Mostrando entradas con la etiqueta Anna Lucia Richter. Mostrar todas las entradas
Mostrando entradas con la etiqueta Anna Lucia Richter. Mostrar todas las entradas

viernes, 1 de febrero de 2019

Anna Lucia Richter HEIMWEH

On her PENTATONE debut album, young German star soprano Anna Lucia Richter explores the heart-wrenching, timeless and universal feeling of Heimweh (homesickness) through a collection of extraordinary Schubert songs. Richter approaches the notion of Heimweh from several perspectives: from that of queens, young girls and shepherds to that of soldiers, dwarfs and gravediggers. The repertoire consists of the original, German-language version of Ave Maria, three Mignon songs (Nur wer die Sehnsucht kennt, Heiss micht nicht reden and So lasst mich scheinen), the sinister Der Zwerg, the expansive flower ballad Viola and many others. Richter is accompanied by pianist Gerold Huber, with whom she has formed a congenial Lieder tandem in the last years. They are joined by clarinettist Matthias Schorn on the final song of the program, the quasi concert aria Der Hirt auf dem Felsen.

martes, 22 de mayo de 2018

Georg Nigl / Anna Lucia Richter / Petra Müllejans / Roel Dieltiens / Andreas Staier BACH PRIVAT

This recording is an invitation to immerse ourselves in the musical inner circle of the Bach family. We are familiar with Johann Sebastian Bach as a composer of genius, but we know little about his family life, with the exception of the famous Clavierbüchlein (Little keyboard book) that the forty-year-old composer gave as a present in 1725 to his second wife Anna Magda-lena, his junior by sixteen years. This manuscript is a unique document of the music the family played together. It provides us with a point of reference for the ‘programmes’ of these domestic concerts: it contains short keyboard pieces and songs alongside extended arias taken from the church cantatas, as well as chamber music. Bach and his two eldest sons were not only virtuoso harpsichordists but also excellent violinists, while the composer’s son-in-law Bach, J. C. Altnic-kol, played the cello and was an outstanding double bass player. Anna Magdalena Bach and her oldest stepdaughter both contributed as singers. And the still young children of the second marriage participated by playingeasy pieces on their father’s various keyboard instruments. The musicians and singers on this recording, all eminent exponents of Bach and of Baroque music in general, have come together here to bring these exceptional moments back to life.

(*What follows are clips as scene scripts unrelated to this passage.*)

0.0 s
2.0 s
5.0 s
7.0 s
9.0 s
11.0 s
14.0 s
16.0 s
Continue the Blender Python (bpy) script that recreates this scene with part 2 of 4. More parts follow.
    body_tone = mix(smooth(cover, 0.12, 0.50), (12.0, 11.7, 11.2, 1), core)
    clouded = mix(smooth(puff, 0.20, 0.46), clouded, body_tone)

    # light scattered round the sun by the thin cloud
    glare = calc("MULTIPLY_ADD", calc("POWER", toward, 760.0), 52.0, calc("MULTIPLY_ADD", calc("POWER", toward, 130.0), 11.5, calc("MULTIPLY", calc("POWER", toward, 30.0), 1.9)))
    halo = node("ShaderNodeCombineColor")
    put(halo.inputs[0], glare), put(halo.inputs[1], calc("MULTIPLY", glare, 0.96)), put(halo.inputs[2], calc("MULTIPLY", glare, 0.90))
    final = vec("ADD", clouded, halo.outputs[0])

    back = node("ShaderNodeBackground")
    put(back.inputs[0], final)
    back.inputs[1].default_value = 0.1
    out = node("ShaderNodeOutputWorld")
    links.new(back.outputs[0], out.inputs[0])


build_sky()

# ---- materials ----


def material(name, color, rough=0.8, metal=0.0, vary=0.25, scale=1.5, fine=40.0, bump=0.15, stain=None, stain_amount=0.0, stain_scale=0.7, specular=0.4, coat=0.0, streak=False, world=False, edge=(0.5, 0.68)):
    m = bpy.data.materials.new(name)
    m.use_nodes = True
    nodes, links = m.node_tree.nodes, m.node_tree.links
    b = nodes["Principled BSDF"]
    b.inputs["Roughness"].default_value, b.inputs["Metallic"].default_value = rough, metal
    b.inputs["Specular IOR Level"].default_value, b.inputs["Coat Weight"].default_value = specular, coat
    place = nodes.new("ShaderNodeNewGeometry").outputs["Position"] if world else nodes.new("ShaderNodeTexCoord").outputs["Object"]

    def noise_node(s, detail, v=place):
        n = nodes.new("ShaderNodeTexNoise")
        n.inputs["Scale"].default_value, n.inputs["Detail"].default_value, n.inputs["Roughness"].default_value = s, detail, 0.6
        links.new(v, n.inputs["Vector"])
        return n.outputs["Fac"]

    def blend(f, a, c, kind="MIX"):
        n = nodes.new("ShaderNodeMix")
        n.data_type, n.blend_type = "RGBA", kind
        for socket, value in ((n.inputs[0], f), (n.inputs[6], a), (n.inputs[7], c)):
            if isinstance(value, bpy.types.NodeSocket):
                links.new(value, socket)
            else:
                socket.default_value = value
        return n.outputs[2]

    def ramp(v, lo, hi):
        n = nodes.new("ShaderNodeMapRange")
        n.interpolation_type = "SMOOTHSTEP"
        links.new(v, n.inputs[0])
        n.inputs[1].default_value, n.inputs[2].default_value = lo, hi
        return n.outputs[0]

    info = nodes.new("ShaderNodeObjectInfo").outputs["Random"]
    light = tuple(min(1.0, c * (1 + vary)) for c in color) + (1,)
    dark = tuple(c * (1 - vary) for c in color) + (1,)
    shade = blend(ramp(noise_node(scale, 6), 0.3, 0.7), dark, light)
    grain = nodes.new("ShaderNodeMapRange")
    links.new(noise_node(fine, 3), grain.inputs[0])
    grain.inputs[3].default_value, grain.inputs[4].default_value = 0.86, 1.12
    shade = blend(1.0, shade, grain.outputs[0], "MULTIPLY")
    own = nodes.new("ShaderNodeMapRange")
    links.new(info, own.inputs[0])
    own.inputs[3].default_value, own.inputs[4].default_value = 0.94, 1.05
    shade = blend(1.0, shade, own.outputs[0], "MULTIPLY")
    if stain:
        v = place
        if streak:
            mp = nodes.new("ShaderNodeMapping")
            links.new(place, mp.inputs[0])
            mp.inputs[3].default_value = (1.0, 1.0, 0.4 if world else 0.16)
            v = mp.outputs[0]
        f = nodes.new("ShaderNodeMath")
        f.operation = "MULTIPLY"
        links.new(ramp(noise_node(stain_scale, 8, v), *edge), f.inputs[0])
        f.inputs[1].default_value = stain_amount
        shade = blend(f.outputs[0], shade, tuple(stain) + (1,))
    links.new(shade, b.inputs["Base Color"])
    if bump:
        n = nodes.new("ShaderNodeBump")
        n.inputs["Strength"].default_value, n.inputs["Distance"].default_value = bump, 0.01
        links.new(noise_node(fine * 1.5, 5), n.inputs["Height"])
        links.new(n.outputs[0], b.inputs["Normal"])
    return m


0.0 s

sábado, 19 de mayo de 2018

Schumann Quartett / Anna Lucia Richter INTERMEZZO

Their point of departure and focus is his String Quartet no. 1 in A minor. Robert Schumann always had difficulty with this particular genre, and in 1842 he brought his "attempts at writing quartets" to an end in a headlong burst of creativity that produced his opus 41, comprising three quartets. The Schumann Quartet musicians concentrate unconditionally on the vocal part-writing, and rather than merely overcoming the technical challenges choose to simply ignore them. The music of Felix Mendelssohn is suffused with what Schumann envied as "ease" or "facility". 
The String Quartet no. 1 in E flat major was written in the late summer of 1829, when the younger composer was not yet 20. The correlations, corresponding references and tributes are all in evidence – Mendelssohn's string quartet is the perfect match for Schumann's equivalent work. There is a kind of cross-fertilization between the attention to detail and fresh approach taken by the Schumann Quartet and the modernity of the almost youthful Mendelssohn; the result is encapsulated in the unrestrained joy of music-making in the fourth movement. Schumann and Mendelssohn provide the framework into which Aribert Reimann then sets "his" Schumann. Reimann is one of today's most successful composers and is linked to the composer of the Romantic era born in Zwickau, Saxony, by more than music. He is in fact a direct descendant of the physician who treated Schumann at the psychiatric hospital in Endenich and has therefore had access to the patient file detailing the precarious balance of Schumann’s emotional state. His attitude to Schumann is therefore a reflection of those impressions. The Adagio zum Gedenken an Robert Schumann (adagio to the memory of Robert Schumann) based on two unfinished chorales without words was composed as a result of intensive and personal cooperation between the quartet and Reimann.
In Reimann's arrangement of the 6 Gesänge op. 109, the ensemble succeeds, in harmony with the soprano Anna Lucia Richter, in fulfilling Schumann’s wish for an "additional, fully-formed accompanying instrument". Reimann's skill in handling the original brings out the fine features and nuances of the lyrics. The quartet and singer complement each other so effortlessly that the unusual combination sounds like a quintet that has been working together for many years.